In his report, Goldstein-Street quoted George Erb, secretary of the Washington Coalition for Open Government, and a journalism instructor at Western Washington University:
“By filing a complaint against a Lynnwood City Council member, Lotmore the publisher runs the risk of aligning — or even appearing to align — his news site with partisans,” Erb wrote. “Such an act would be contrary to the values of professional journalists, in particular the value of independent reporting.”
The Herald also quoted Erb as stating that it’s “hard to see how the interests of either the newsroom or the business are well served” by Lotmore’s move.
Former Seattle Times Executive Editor Mike Fancher, now president of the Washington Coalition for Open Government, also commented to the Herald that “at a minimum, Mario Lotmore’s biography on the newspaper’s website should include his candidacy and volunteering for the Republican Party.”
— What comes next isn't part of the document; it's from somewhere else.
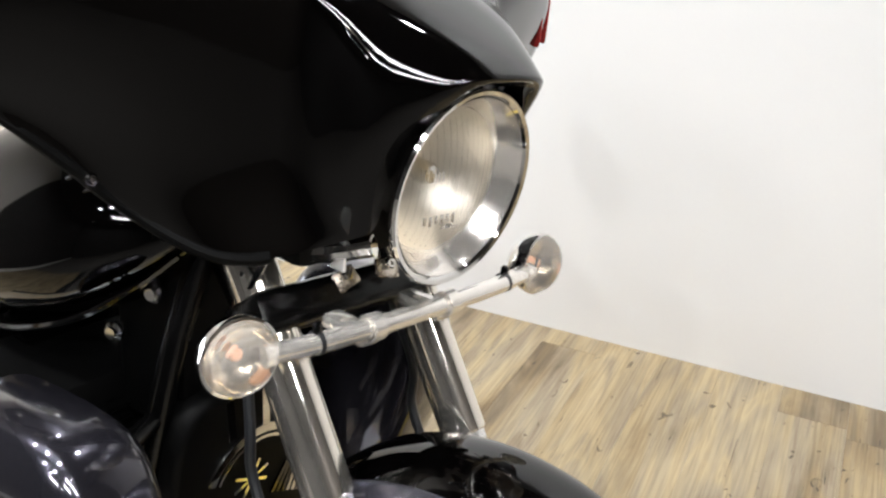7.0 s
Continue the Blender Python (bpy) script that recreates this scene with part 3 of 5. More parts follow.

The journalism profession already has a trust problem. As reported in Forbes, a study earlier this year “revealed that fewer than half of all Americans acknowledge any kind of trust in the mainstream media. Fifty-six percent of Americans, for example, said they agreed with the following statement: “Journalists and reporters are purposely trying to mislead people by saying things they know are false or gross exaggerations.” And Forbes noted that 59% of Americans said they agree with this statement: That “most news organizations are more concerned with supporting an ideology or political position than with informing the public.” And 61% of Americans think that “The media is not doing well at being objective and non-partisan.”
In light of this, I sent a message to Lotmore, asking him if he planned to add his Republican Party involvement to his online bio. I have not yet received a reply.
As journalists, we must have the respect of our community to do our jobs well. We look forward to continuing to serve as Lynnwood’s trusted news source.